The Gentleman's Miscalculation
by Laura Beers
2025
Winston Lockwood is trying to protect his family from one threat already when Mattie Bawden asks for help. Their prickly truce becomes warm friendship, then something harder to hide as danger closes in.
Series background & context
The Lockwood Family is one of Laura Beers' most domestic series, but domestic here does not mean quiet. These books are built around grief, old wounds, family protection, and the complicated work of making a house feel safe again after loss. Brockhall Manor sits near the heart of that feeling, less as a grand backdrop and more as a place where people keep bringing their troubles.

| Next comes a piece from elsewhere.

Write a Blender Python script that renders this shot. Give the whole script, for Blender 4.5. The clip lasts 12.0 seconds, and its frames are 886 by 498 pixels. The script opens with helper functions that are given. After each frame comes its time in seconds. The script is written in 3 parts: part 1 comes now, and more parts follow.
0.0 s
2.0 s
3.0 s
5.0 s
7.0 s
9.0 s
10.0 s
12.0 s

The series opens with sorrow already in the room. Characters are mourning parents, spouses, and siblings. Some are trying to rebuild after tragedy. Others are carrying damage that has not yet been named properly. That gives the romances a softer, more healing shape than the spy books, even when danger and secrets appear.
And they do appear.
Across the series, Beers brings in buried family truths, abusive marriages, memory loss, social pressure, and threats that follow people right to the estate. The Lockwoods are not passive observers. They are the kind of family who gather people in, ask questions, and keep getting pulled into other people's trouble whether they planned to or not.

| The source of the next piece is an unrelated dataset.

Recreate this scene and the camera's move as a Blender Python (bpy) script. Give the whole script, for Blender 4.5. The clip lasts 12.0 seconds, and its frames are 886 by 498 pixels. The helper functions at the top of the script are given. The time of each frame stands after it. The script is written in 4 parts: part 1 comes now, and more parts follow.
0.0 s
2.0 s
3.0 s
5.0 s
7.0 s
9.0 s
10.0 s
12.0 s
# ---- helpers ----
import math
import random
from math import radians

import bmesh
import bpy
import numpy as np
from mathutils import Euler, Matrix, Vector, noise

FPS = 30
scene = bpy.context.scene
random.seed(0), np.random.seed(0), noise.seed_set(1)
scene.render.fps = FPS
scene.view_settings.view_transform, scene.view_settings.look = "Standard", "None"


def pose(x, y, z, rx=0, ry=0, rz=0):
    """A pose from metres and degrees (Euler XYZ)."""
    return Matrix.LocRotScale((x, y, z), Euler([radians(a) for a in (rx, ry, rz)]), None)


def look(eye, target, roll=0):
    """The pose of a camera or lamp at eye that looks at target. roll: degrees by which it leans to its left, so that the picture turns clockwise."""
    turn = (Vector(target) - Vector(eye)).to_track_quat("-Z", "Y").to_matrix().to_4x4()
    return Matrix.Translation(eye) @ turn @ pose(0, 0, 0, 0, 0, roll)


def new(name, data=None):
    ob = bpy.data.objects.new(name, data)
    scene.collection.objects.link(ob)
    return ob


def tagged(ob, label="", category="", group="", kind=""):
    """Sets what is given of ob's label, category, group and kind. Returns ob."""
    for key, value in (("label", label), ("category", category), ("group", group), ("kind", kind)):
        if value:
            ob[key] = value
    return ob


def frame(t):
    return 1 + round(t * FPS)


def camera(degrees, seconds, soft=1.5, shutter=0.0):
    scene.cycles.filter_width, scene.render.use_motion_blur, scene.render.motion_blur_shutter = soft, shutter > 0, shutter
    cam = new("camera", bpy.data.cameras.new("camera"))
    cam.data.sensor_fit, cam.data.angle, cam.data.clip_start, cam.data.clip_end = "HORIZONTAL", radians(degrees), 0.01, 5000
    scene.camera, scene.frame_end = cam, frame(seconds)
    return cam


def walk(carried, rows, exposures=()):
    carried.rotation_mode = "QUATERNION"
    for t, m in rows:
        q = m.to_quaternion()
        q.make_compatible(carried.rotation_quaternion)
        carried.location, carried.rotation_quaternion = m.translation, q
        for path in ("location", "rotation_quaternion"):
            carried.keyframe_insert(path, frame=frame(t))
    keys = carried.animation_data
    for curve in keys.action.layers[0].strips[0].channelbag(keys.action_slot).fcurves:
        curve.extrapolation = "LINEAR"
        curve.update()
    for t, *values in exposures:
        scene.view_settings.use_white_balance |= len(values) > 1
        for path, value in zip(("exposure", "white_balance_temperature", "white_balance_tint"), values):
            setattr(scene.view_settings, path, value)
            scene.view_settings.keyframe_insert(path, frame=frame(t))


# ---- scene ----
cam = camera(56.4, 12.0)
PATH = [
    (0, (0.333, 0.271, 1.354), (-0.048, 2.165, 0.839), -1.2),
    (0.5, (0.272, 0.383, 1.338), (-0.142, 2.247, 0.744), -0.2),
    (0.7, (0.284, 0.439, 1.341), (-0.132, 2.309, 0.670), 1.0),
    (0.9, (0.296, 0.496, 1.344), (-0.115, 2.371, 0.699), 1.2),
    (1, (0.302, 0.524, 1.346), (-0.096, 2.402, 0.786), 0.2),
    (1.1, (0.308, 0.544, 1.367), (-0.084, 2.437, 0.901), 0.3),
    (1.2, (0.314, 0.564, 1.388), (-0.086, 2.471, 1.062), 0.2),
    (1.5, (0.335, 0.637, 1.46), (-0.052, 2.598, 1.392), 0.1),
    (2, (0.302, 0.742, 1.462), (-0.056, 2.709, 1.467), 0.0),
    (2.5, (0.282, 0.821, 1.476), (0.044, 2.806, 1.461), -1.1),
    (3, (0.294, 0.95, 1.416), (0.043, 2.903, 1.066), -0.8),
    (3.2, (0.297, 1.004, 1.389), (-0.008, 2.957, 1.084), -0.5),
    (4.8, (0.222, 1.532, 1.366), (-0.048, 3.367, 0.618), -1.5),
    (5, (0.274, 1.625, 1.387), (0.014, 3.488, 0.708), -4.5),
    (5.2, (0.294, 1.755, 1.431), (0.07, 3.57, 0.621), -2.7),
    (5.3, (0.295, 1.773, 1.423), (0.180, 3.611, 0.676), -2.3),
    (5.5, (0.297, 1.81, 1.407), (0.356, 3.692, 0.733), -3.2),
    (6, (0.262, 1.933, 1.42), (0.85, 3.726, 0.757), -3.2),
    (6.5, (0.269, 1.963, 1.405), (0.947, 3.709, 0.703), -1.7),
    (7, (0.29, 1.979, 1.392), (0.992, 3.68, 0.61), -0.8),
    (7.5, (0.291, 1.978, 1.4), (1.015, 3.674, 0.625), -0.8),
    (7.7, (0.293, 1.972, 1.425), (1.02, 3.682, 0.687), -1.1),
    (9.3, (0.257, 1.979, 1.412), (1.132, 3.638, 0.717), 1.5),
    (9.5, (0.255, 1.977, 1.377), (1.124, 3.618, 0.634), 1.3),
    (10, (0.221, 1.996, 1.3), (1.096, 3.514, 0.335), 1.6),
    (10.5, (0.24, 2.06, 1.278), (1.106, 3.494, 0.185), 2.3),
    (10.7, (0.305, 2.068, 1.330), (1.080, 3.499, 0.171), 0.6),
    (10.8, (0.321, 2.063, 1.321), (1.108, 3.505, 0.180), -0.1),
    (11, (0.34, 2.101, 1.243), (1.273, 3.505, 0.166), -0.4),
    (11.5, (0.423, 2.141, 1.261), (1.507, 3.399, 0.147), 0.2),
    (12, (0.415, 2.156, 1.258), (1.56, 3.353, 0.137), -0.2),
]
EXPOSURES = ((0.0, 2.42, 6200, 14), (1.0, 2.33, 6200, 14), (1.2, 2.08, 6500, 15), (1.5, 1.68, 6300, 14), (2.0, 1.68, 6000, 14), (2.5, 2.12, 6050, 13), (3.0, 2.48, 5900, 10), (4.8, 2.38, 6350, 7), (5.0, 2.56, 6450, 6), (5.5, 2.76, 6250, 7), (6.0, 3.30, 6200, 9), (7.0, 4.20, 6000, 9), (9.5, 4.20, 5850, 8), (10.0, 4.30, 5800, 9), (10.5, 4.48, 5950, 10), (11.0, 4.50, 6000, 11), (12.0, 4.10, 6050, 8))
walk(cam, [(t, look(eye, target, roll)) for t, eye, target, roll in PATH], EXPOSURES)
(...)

That generosity is a big part of the appeal. A heroine may arrive as an unwelcome guest, an injured stranger, a desperate cousin, or the last person a hero wants to depend on. Over time, she becomes part of the rhythm of the household. That lets the romances grow through everyday contact, conversation, and loyalty rather than pure spectacle.
The tone is still recognizably Beers, clean, sincere, and a little suspenseful, but this series leans especially hard into comfort. Not comfort as in nothing bad happens. Comfort as in the books believe broken people can still build good lives. If you like historical romance where family matters as much as chemistry, and where emotional recovery is part of the story rather than just background color, The Lockwood Family is a lovely place to settle in.